__WHAT TO DO__. Output each line exactly as it appears, skipping any embedded picture.

__PROVIDED MATERIAL__.

------------------------------------------------------------------------

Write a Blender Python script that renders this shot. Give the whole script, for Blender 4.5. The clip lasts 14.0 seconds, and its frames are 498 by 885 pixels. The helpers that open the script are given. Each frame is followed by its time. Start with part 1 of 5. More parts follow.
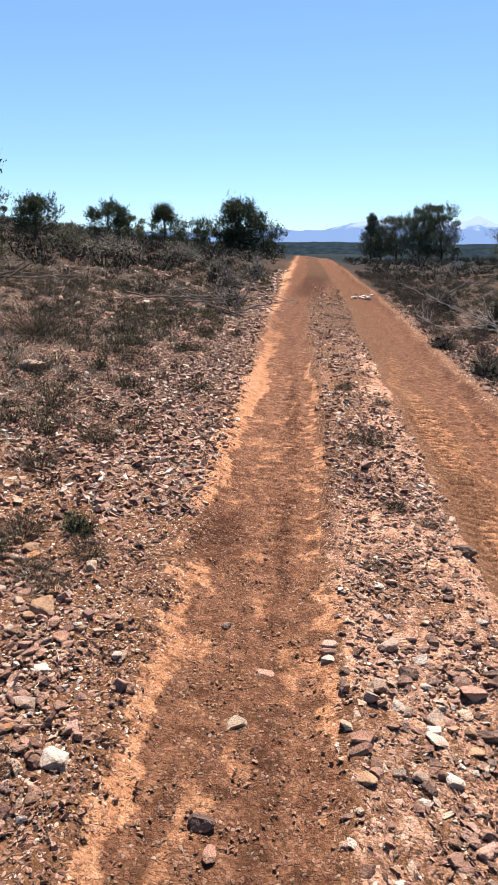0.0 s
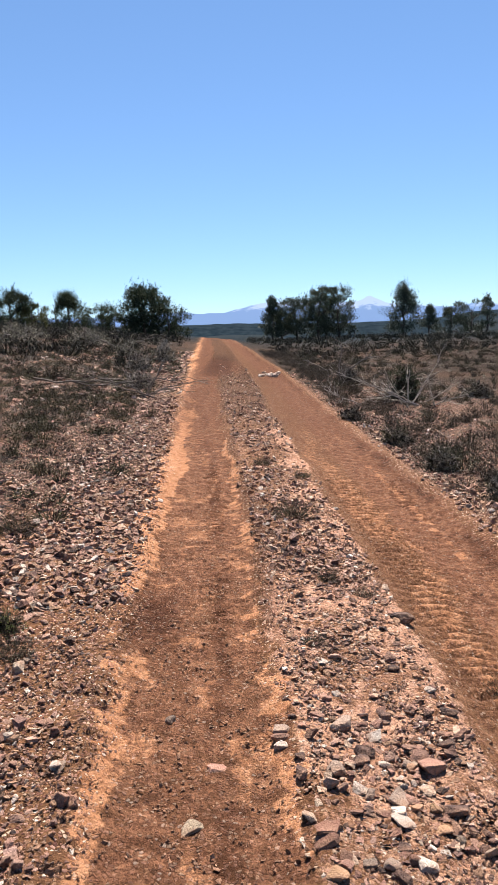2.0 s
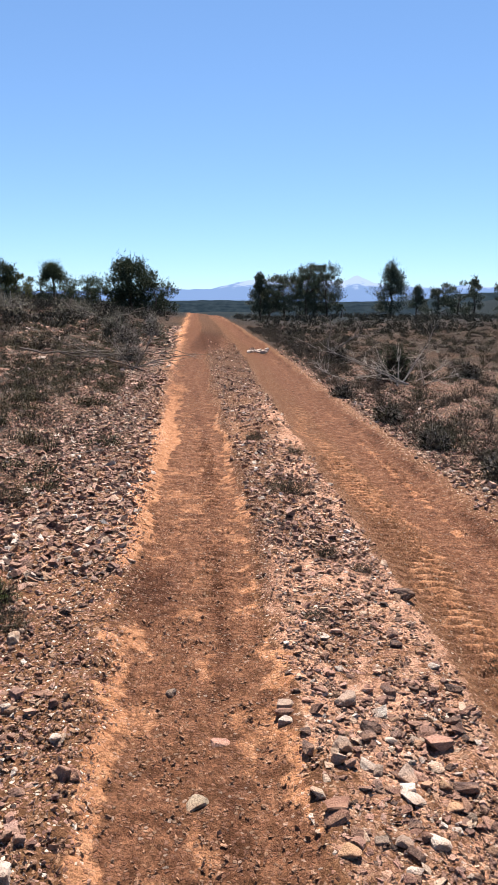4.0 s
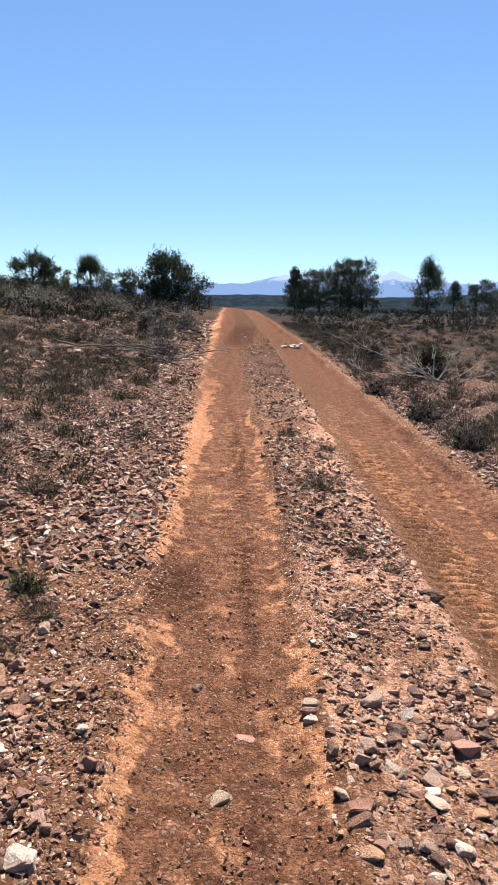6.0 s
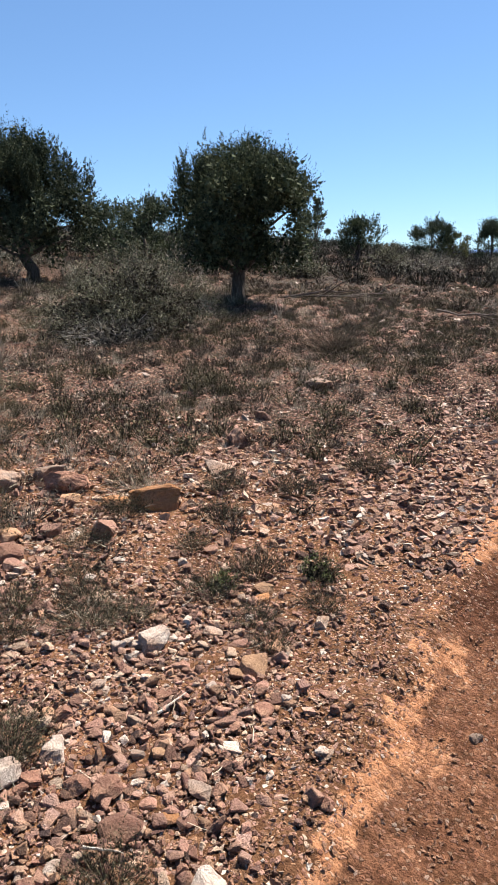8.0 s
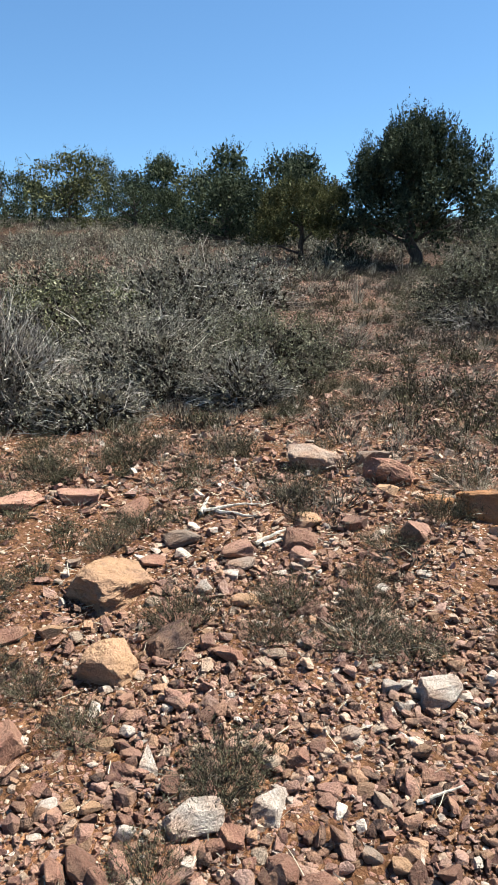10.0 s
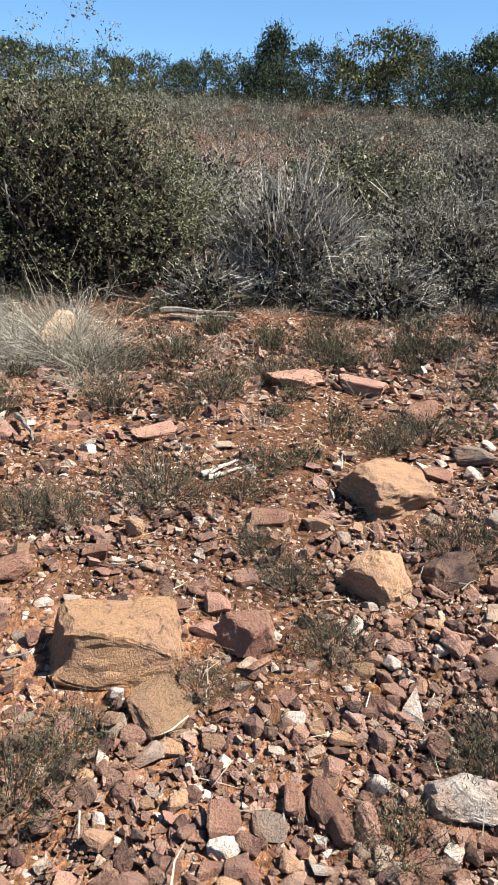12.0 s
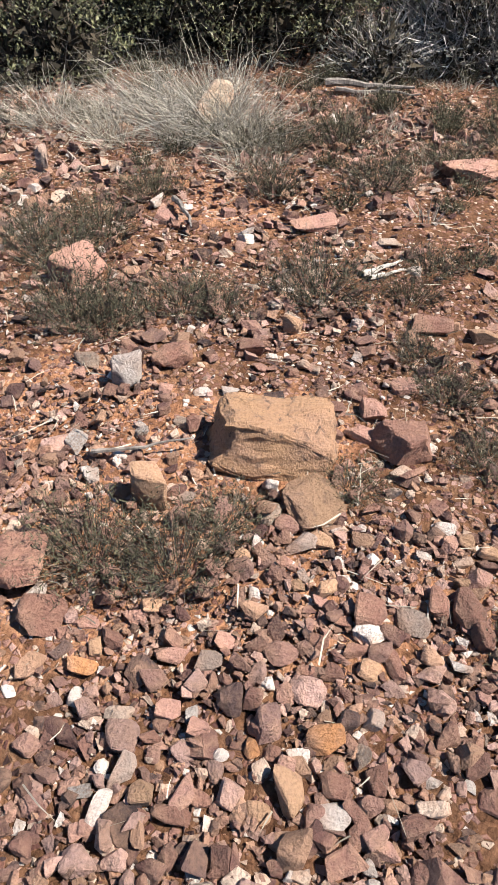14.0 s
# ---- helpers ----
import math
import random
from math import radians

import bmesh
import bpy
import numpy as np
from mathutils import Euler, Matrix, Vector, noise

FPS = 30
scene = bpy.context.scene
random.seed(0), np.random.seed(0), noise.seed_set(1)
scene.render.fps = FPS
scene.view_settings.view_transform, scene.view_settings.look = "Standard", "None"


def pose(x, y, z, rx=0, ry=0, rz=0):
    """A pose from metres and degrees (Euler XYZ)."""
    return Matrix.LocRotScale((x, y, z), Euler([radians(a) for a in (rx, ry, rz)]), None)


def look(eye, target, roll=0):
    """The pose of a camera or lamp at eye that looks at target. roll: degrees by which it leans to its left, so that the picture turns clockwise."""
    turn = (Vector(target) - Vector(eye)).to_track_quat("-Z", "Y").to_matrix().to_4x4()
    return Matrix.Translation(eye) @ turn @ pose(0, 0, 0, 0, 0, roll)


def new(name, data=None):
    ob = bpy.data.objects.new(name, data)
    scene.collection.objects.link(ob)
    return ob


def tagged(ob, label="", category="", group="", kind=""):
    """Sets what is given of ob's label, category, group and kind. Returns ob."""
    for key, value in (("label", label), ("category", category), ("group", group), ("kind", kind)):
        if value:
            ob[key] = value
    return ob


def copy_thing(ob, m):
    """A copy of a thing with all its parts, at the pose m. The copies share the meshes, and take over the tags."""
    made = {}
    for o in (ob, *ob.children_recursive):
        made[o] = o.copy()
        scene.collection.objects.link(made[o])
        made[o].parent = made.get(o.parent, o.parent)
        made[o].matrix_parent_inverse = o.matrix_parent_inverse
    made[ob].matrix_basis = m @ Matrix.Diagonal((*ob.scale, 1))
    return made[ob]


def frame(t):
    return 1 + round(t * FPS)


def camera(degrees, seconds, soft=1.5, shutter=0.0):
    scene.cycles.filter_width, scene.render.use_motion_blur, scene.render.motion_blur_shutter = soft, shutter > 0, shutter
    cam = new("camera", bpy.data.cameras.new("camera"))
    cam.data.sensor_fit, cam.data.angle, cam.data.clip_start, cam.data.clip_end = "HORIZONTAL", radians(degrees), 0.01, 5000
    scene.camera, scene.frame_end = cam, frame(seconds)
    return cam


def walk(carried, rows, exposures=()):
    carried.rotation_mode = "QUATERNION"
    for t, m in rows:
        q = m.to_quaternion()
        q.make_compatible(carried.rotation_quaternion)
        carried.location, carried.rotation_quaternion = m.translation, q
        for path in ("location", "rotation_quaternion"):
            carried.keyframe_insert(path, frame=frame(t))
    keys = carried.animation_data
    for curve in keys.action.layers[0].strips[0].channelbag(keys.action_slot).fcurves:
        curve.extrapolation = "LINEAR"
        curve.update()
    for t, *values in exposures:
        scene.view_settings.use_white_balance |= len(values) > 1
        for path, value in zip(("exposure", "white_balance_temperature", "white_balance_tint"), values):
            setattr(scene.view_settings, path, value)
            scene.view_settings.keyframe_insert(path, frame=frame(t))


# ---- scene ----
DEGREES = 39.1
PATH = [
    (0, (-0.018, -0.125, 1.685), (-0.236, 1.787, 1.141), 0.73),
    (0.5, (0.003, -0.115, 1.690), (-0.054, 1.838, 1.265), 0.66),
    (1, (0.015, -0.117, 1.692), (0.013, 1.852, 1.342), 0.29),
    (1.5, (-0.019, -0.113, 1.694), (-0.009, 1.860, 1.369), -0.30),
    (2, (-0.112, -0.083, 1.667), (-0.083, 1.890, 1.341), -1.00),
    (2.5, (-0.194, -0.038, 1.620), (-0.153, 1.933, 1.280), -1.11),
    (3, (-0.228, 0.004, 1.621), (-0.175, 1.969, 1.252), -0.43),
    (3.5, (-0.210, 0.011, 1.619), (-0.144, 1.972, 1.232), -0.04),
    (3.7, (-0.210, 0.010, 1.610), (-0.133, 1.971, 1.222), 0.36),
    (6, (-0.203, 0.014, 1.622), (-0.220, 1.973, 1.218), 0.96),
    (6.5, (-0.150, 0.074, 1.609), (-0.344, 2.017, 1.174), 1.20),
    (7, (0.043, 0.132, 1.637), (-0.422, 2.018, 1.163), 0.76),
    (7.5, (0.106, 0.246, 1.620), (-0.617, 2.045, 1.128), -0.15),
    (8, (0.042, 0.489, 1.616), (-0.993, 2.129, 1.128), -1.21),
    (8.5, (0.007, 0.679, 1.592), (-1.276, 2.136, 1.112), -1.88),
    (9, (-0.016, 0.959, 1.556), (-1.533, 2.169, 1.074), -2.58),
    (9.2, (-0.035, 1.007, 1.535), (-1.608, 2.143, 1.052), -2.64),
    (11.3, (-0.551, 1.075, 1.290), (-2.407, 1.558, 0.725), 2.13),
    (11.5, (-0.558, 1.066, 1.287), (-2.420, 1.476, 0.683), 2.65),
    (12, (-0.595, 1.002, 1.274), (-2.440, 1.205, 0.529), 3.61),
    (12.5, (-0.616, 0.942, 1.269), (-2.411, 0.989, 0.388), 3.96),
    (13, (-0.623, 0.929, 1.283), (-2.324, 0.851, 0.234), 3.40),
    (13.5, (-0.642, 0.928, 1.264), (-2.267, 0.804, 0.104), 2.88),
    (14, (-0.639, 0.929, 1.253), (-2.192, 0.797, 0.000), 2.71),
]
cam = camera(DEGREES, 14.0, soft=0.55)
walk(cam, [(t, look(eye, target, roll)) for t, eye, target, roll in PATH],
     exposures=[(0.0, 1.64, 6680, 11), (1.5, 1.5, 6680, 11), (7.5, 1.54, 6680, 11), (8.5, 1.54, 6500, 5), (9.0, 1.58, 6280, 1), (11.5, 1.61, 6270, 1), (12.5, 1.56, 6250, 8), (14.0, 1.54, 6150, 9)])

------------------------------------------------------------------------

__SOLUTION FOR THIS PROBLEM__.
Write a Blender Python script that renders this shot. Give the whole script, for Blender 4.5. The clip lasts 14.0 seconds, and its frames are 498 by 885 pixels. The helpers that open the script are given. Each frame is followed by its time. Start with part 1 of 5. More parts follow.
0.0 s
2.0 s
4.0 s
6.0 s
8.0 s
10.0 s
12.0 s
14.0 s
# ---- helpers ----
import math
import random
from math import radians

import bmesh
import bpy
import numpy as np
from mathutils import Euler, Matrix, Vector, noise

FPS = 30
scene = bpy.context.scene
random.seed(0), np.random.seed(0), noise.seed_set(1)
scene.render.fps = FPS
scene.view_settings.view_transform, scene.view_settings.look = "Standard", "None"


def pose(x, y, z, rx=0, ry=0, rz=0):
    """A pose from metres and degrees (Euler XYZ)."""
    return Matrix.LocRotScale((x, y, z), Euler([radians(a) for a in (rx, ry, rz)]), None)


def look(eye, target, roll=0):
    """The pose of a camera or lamp at eye that looks at target. roll: degrees by which it leans to its left, so that the picture turns clockwise."""
    turn = (Vector(target) - Vector(eye)).to_track_quat("-Z", "Y").to_matrix().to_4x4()
    return Matrix.Translation(eye) @ turn @ pose(0, 0, 0, 0, 0, roll)


def new(name, data=None):
    ob = bpy.data.objects.new(name, data)
    scene.collection.objects.link(ob)
    return ob


def tagged(ob, label="", category="", group="", kind=""):
    """Sets what is given of ob's label, category, group and kind. Returns ob."""
    for key, value in (("label", label), ("category", category), ("group", group), ("kind", kind)):
        if value:
            ob[key] = value
    return ob


def copy_thing(ob, m):
    """A copy of a thing with all its parts, at the pose m. The copies share the meshes, and take over the tags."""
    made = {}
    for o in (ob, *ob.children_recursive):
        made[o] = o.copy()
        scene.collection.objects.link(made[o])
        made[o].parent = made.get(o.parent, o.parent)
        made[o].matrix_parent_inverse = o.matrix_parent_inverse
    made[ob].matrix_basis = m @ Matrix.Diagonal((*ob.scale, 1))
    return made[ob]


def frame(t):
    return 1 + round(t * FPS)


def camera(degrees, seconds, soft=1.5, shutter=0.0):
    scene.cycles.filter_width, scene.render.use_motion_blur, scene.render.motion_blur_shutter = soft, shutter > 0, shutter
    cam = new("camera", bpy.data.cameras.new("camera"))
    cam.data.sensor_fit, cam.data.angle, cam.data.clip_start, cam.data.clip_end = "HORIZONTAL", radians(degrees), 0.01, 5000
    scene.camera, scene.frame_end = cam, frame(seconds)
    return cam


def walk(carried, rows, exposures=()):
    carried.rotation_mode = "QUATERNION"
    for t, m in rows:
        q = m.to_quaternion()
        q.make_compatible(carried.rotation_quaternion)
        carried.location, carried.rotation_quaternion = m.translation, q
        for path in ("location", "rotation_quaternion"):
            carried.keyframe_insert(path, frame=frame(t))
    keys = carried.animation_data
    for curve in keys.action.layers[0].strips[0].channelbag(keys.action_slot).fcurves:
        curve.extrapolation = "LINEAR"
        curve.update()
    for t, *values in exposures:
        scene.view_settings.use_white_balance |= len(values) > 1
        for path, value in zip(("exposure", "white_balance_temperature", "white_balance_tint"), values):
            setattr(scene.view_settings, path, value)
            scene.view_settings.keyframe_insert(path, frame=frame(t))


# ---- scene ----
DEGREES = 39.1
PATH = [
    (0, (-0.018, -0.125, 1.685), (-0.236, 1.787, 1.141), 0.73),
    (0.5, (0.003, -0.115, 1.690), (-0.054, 1.838, 1.265), 0.66),
    (1, (0.015, -0.117, 1.692), (0.013, 1.852, 1.342), 0.29),
    (1.5, (-0.019, -0.113, 1.694), (-0.009, 1.860, 1.369), -0.30),
    (2, (-0.112, -0.083, 1.667), (-0.083, 1.890, 1.341), -1.00),
    (2.5, (-0.194, -0.038, 1.620), (-0.153, 1.933, 1.280), -1.11),
    (3, (-0.228, 0.004, 1.621), (-0.175, 1.969, 1.252), -0.43),
    (3.5, (-0.210, 0.011, 1.619), (-0.144, 1.972, 1.232), -0.04),
    (3.7, (-0.210, 0.010, 1.610), (-0.133, 1.971, 1.222), 0.36),
    (6, (-0.203, 0.014, 1.622), (-0.220, 1.973, 1.218), 0.96),
    (6.5, (-0.150, 0.074, 1.609), (-0.344, 2.017, 1.174), 1.20),
    (7, (0.043, 0.132, 1.637), (-0.422, 2.018, 1.163), 0.76),
    (7.5, (0.106, 0.246, 1.620), (-0.617, 2.045, 1.128), -0.15),
    (8, (0.042, 0.489, 1.616), (-0.993, 2.129, 1.128), -1.21),
    (8.5, (0.007, 0.679, 1.592), (-1.276, 2.136, 1.112), -1.88),
    (9, (-0.016, 0.959, 1.556), (-1.533, 2.169, 1.074), -2.58),
    (9.2, (-0.035, 1.007, 1.535), (-1.608, 2.143, 1.052), -2.64),
    (11.3, (-0.551, 1.075, 1.290), (-2.407, 1.558, 0.725), 2.13),
    (11.5, (-0.558, 1.066, 1.287), (-2.420, 1.476, 0.683), 2.65),
    (12, (-0.595, 1.002, 1.274), (-2.440, 1.205, 0.529), 3.61),
    (12.5, (-0.616, 0.942, 1.269), (-2.411, 0.989, 0.388), 3.96),
    (13, (-0.623, 0.929, 1.283), (-2.324, 0.851, 0.234), 3.40),
    (13.5, (-0.642, 0.928, 1.264), (-2.267, 0.804, 0.104), 2.88),
    (14, (-0.639, 0.929, 1.253), (-2.192, 0.797, 0.000), 2.71),
]
cam = camera(DEGREES, 14.0, soft=0.55)
walk(cam, [(t, look(eye, target, roll)) for t, eye, target, roll in PATH],
     exposures=[(0.0, 1.64, 6680, 11), (1.5, 1.5, 6680, 11), (7.5, 1.54, 6680, 11), (8.5, 1.54, 6500, 5), (9.0, 1.58, 6280, 1), (11.5, 1.61, 6270, 1), (12.5, 1.56, 6250, 8), (14.0, 1.54, 6150, 9)])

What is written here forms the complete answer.